1. Field of the Invention
The present invention relates to a marine propulsion device.
2. Description of the Related Art
To reduce fuel consumption, marine propulsion devices such as outboard motors have been demanded to achieve high compression within the combustion chambers of an engine. However, a load acting on a crankshaft is increased due to such high compression.
In Japan Laid-open Patent Application Publication No. JP-A-S62-165014, axial support portions (journals) of a crankshaft, which are required to be durable, are made of a material with a durability higher than that of the other portions. The axial support portions are connected to the other portions by welding. JP-A-S62-165014 discloses that the fatigue strength of the crankshaft is enhanced due to the above-described structure. JP-A-S62-165014 also discloses that the manufacturing cost can be kept low compared to a case in which the crankshaft is entirely made of a highly durable material.
However, in such a crankshaft as described in JP-S62-165014, a plurality of components are required to be welded to each other after being manufactured. In this case, the number of manufacturing steps is increased. Therefore, the manufacturing cost cannot be necessarily kept low.
On the other hand, the strength of a crankshaft can be enhanced by enlarging its size and shape without changing its material. However, enlarging the size and shape of a crankshaft results in an increase in the weight of the crankshaft. This goes against the original objective, that is, to reduce fuel consumption. Further, in an outboard motor, for instance, an engine is disposed within an engine cover. Therefore, the engine size is constrained by the size of the engine cover. In some cases, a plurality of outboard motors are mounted in alignment on a vessel body. Under this condition, it is difficult to enlarge the engine cover and still reliably produce adequate steering ranges for adjacent outboard motors. Thus, it is also not easy to enlarge the engine itself. In view of this, it is also difficult to enlarge the size and shape of the crankshaft.

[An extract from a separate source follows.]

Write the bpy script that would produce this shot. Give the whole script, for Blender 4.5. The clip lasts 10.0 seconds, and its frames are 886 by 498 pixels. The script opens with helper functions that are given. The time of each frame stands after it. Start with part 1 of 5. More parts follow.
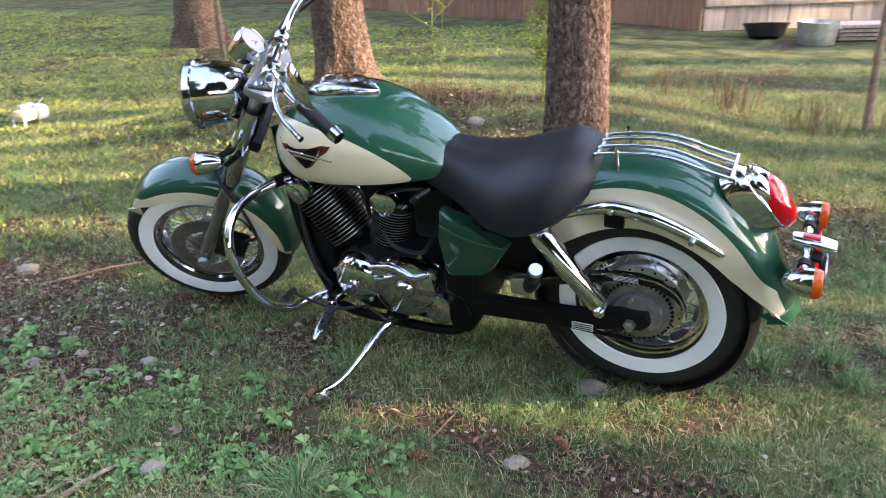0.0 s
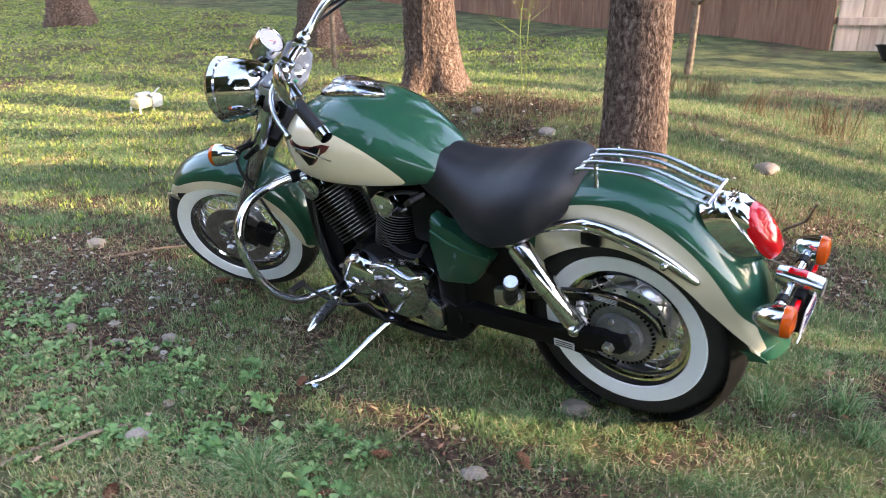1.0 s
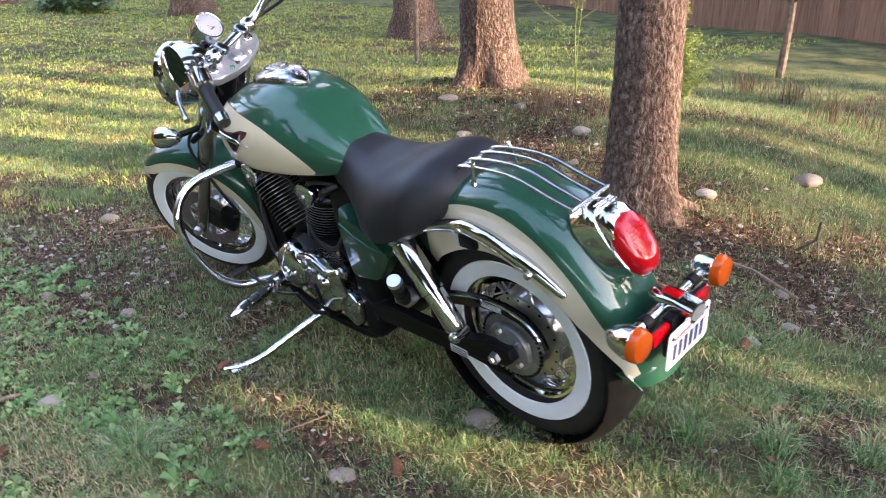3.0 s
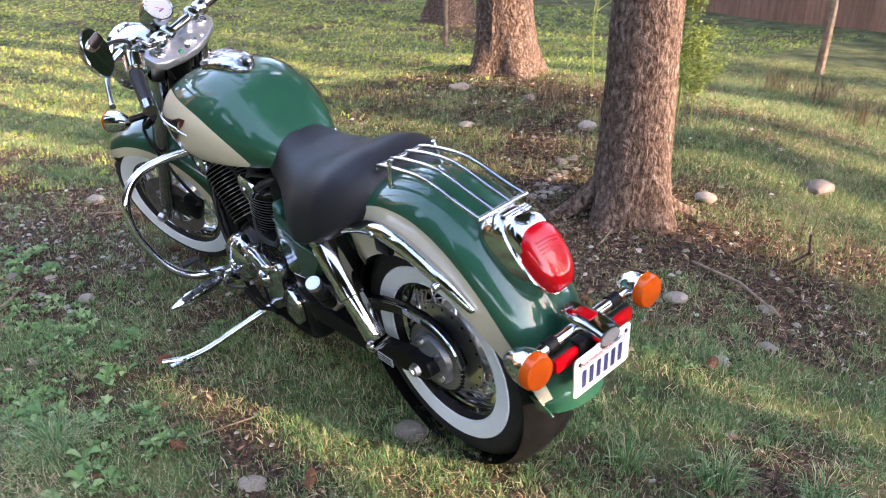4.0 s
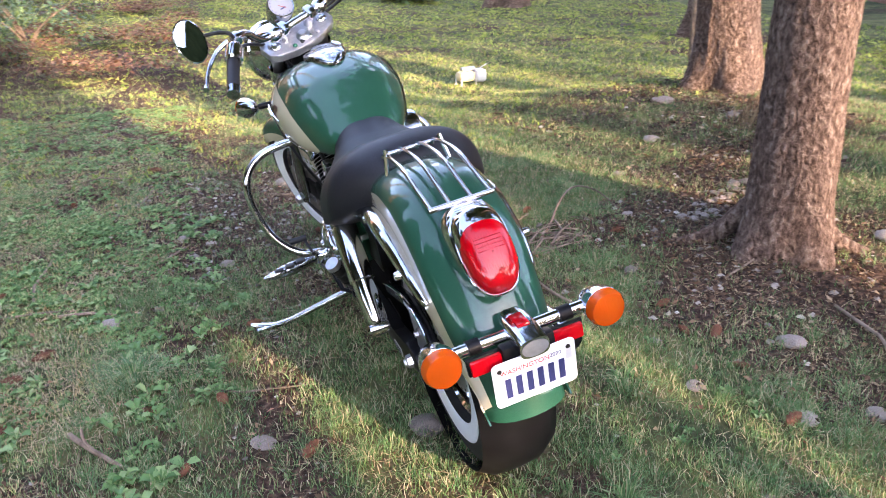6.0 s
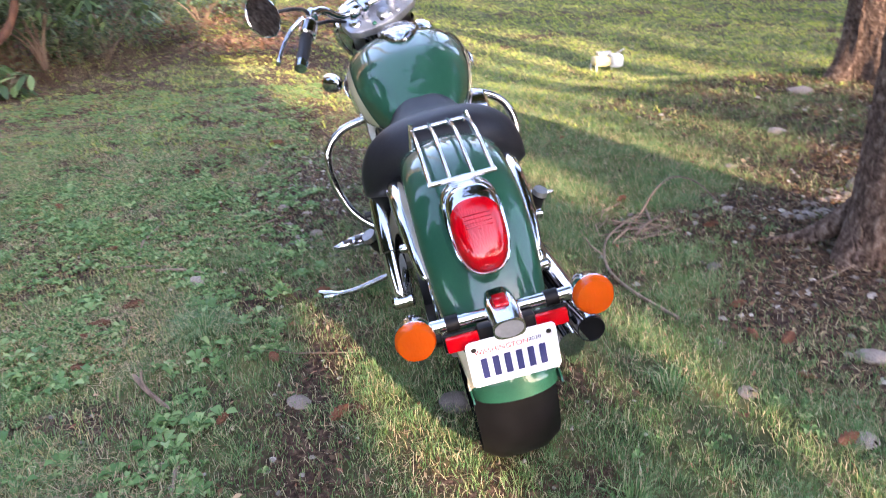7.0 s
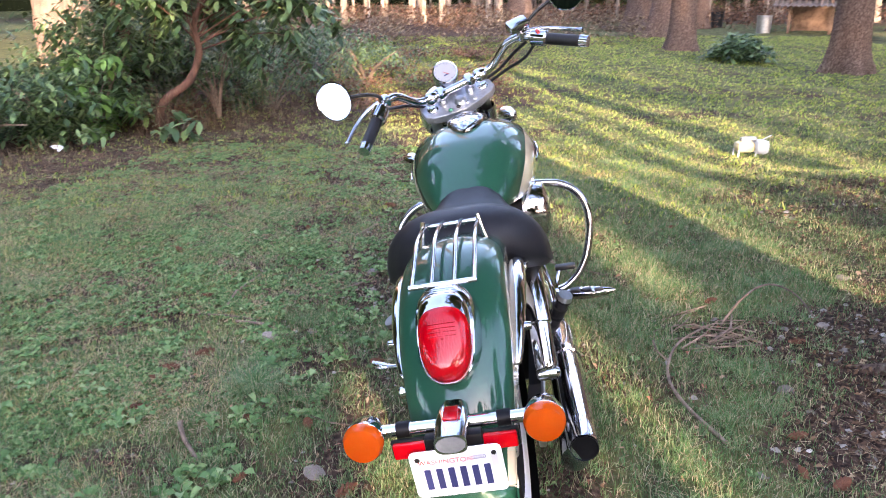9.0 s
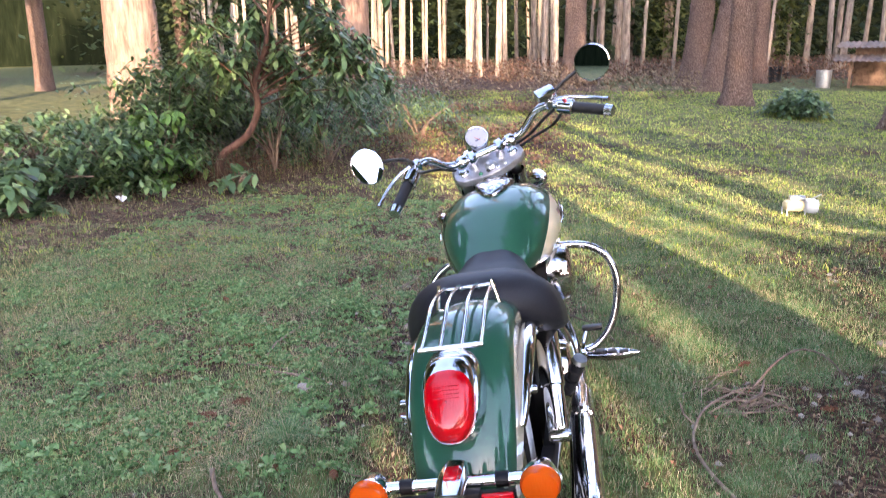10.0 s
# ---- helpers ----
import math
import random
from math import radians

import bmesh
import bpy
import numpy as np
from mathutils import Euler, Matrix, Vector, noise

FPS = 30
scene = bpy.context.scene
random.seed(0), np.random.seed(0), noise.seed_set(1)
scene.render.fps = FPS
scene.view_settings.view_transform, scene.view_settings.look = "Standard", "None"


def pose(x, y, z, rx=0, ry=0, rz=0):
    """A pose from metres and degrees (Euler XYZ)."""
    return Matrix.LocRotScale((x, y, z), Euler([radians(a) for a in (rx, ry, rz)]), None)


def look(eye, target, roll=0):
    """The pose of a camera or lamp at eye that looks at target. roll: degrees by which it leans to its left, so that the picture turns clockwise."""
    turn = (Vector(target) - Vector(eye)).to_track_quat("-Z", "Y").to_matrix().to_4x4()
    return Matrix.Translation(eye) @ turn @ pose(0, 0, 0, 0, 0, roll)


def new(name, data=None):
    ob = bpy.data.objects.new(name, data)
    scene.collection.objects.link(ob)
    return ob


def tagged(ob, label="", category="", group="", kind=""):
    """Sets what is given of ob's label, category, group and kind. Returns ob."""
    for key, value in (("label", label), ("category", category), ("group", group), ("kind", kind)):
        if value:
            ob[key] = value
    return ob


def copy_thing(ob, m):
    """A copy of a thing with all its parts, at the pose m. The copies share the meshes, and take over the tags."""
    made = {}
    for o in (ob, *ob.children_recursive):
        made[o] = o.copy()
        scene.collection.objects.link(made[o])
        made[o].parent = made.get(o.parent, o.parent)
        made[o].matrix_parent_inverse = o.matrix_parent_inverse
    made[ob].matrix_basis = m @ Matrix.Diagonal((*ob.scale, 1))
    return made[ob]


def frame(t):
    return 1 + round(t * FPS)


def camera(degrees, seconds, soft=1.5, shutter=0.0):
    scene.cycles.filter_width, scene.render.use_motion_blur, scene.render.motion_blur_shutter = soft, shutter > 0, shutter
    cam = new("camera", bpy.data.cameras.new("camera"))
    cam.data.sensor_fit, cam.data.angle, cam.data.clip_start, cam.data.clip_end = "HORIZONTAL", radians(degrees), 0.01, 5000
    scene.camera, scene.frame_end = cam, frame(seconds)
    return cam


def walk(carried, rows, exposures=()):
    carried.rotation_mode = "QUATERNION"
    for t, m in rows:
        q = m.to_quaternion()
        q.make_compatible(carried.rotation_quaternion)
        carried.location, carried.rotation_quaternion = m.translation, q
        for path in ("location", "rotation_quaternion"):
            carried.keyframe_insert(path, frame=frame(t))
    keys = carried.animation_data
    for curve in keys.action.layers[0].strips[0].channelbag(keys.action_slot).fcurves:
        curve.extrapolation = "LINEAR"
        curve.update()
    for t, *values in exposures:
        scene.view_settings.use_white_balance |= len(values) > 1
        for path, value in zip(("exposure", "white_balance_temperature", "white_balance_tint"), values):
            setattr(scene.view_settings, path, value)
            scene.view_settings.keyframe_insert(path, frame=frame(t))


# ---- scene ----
cam = camera(59.3, 10.0, soft=1.0, shutter=0.5)
PATH = [
    (0, (-0.453, 2.21, 1.426), (0.404, 0.581, 0.644), -1.6),
    (0.5, (-0.592, 2.109, 1.431), (0.417, 0.569, 0.649), -1.4),
    (1, (-0.816, 2.0, 1.421), (0.314, 0.534, 0.66), -0.7),
    (1.5, (-0.939, 1.88, 1.41), (0.253, 0.456, 0.667), 0.2),
    (2, (-0.997, 1.71, 1.396), (0.26, 0.341, 0.657), 0.7),
    (2.5, (-1.068, 1.605, 1.395), (0.248, 0.302, 0.638), -0.5),
    (3, (-1.255, 1.494, 1.383), (0.109, 0.248, 0.617), -0.8),
    (3.2, (-1.287, 1.453, 1.373), (0.088, 0.219, 0.608), -0.5),
    (4.3, (-1.421, 1.057, 1.376), (0.07, -0.002, 0.566), -0.4),
    (4.5, (-1.482, 1.008, 1.357), (0.068, 0.035, 0.551), -1.2),
    (5, (-1.653, 0.874, 1.37), (0.012, 0.095, 0.582), -1.9),
    (5.2, (-1.672, 0.812, 1.361), (0.016, 0.076, 0.581), -1.7),
    (6.3, (-1.691, 0.478, 1.301), (0.105, 0.037, 0.539), -1.8),
    (6.5, (-1.71, 0.41, 1.293), (0.097, 0.047, 0.518), -1.9),
    (7, (-1.758, 0.257, 1.285), (0.08, 0.106, 0.51), -2.5),
    (7.5, (-1.694, 0.148, 1.307), (0.198, 0.118, 0.66), -1.0),
    (8, (-1.68, 0.094, 1.319), (0.253, 0.145, 0.806), -0.5),
    (8.5, (-1.699, 0.003, 1.329), (0.225, 0.141, 0.8), -0.6),
    (9, (-1.741, -0.117, 1.381), (0.141, 0.13, 0.751), -0.6),
    (9.5, (-1.784, -0.171, 1.44), (0.092, 0.164, 0.832), -0.9),
    (10, (-1.803, -0.227, 1.443), (0.092, 0.163, 0.936), -0.7),
]
walk(cam, [(t, look(eye, target, roll)) for t, eye, target, roll in PATH], exposures=[(0, 3.84, 7400, 21), (3, 3.8, 7350, 25), (6.5, 3.72, 7000, 30), (10, 3.64, 6950, 30)])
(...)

Moreover, the strength of a crankshaft can be also enhanced by executing a high strengthening treatment on the entire crankshaft. However, a soft nitriding treatment is conventionally performed on normal crankshafts of marine propulsion devices. The soft nitriding treatment is a treatment intended to mainly enhance corrosion resistance and abrasion resistance. The soft nitriding treatment also includes an advantageous effect of enhancing the strength. Therefore, a sufficient strength can be achieved for crankshafts of current marine propulsion devices only with the soft nitriding treatment.
However, it is insufficient to perform only the soft nitriding treatment to obtain a strength required for a crankshaft in which high compression is achieved within the combustion chambers. In view of this, it is possible to perform a high strengthening treatment such as induction hardening with respect to the entire crankshaft in addition to a gas soft nitriding treatment. In this case, however, the crankshaft is greatly affected and thermally expanded by the induction hardening treatment. Therefore, after the thermal treatment, a polishing treatment is required to be performed on those portions requiring accurate dimensions. Thus, the number of manufacturing steps is inevitably increased as a whole.
Further, a functional portion is disposed on an end of a crankshaft of a marine propulsion device in order to transmit power to another functional component different from the crankshaft. For example, the functional portion is a spline or a gear to couple the crankshaft to a drive shaft. Alternatively, the functional portion is, for instance, a gear to drive a cam belt or a timing belt. When an induction hardening treatment is performed on the entire crankshaft including the functional portion, thermal expansion is caused due to the induction hardening treatment. Thermal expansion produces a drawback in that the accuracy in the axial center of the functional portion is degraded and the function of the functional portion is deteriorated.
Furthermore, when a polishing treatment is performed after an induction hardening treatment in order to enhance the accuracy in the axial center, a nitride layer is inevitably eliminated through the polishing treatment because the nitride layer has quite a small thickness. In the crankshaft, the functional portion (e.g., a spline, a gear, etc.) is not necessarily positioned in an area filled with a lubricating oil. Especially in an engine of a marine propulsion device, chances are that such a functional portion is exposed to an atmosphere including seawater. When the nitride layer is eliminated through the polishing treatment, a drawback is produced in that the functional portion loses a corrosive-resistant function. Therefore, in terms of corrosion resistance, deterioration in the function of the functional portion is also inevitably caused by executing the induction hardening treatment on the entire crankshaft.
It should be noted that not only in executing an induction hardening treatment but also in executing a high strengthening treatment such as a rolling treatment, a polishing treatment is required because deformation results from the induction hardening treatment or the high strengthening treatment. Therefore, a drawback is produced similarly to the above.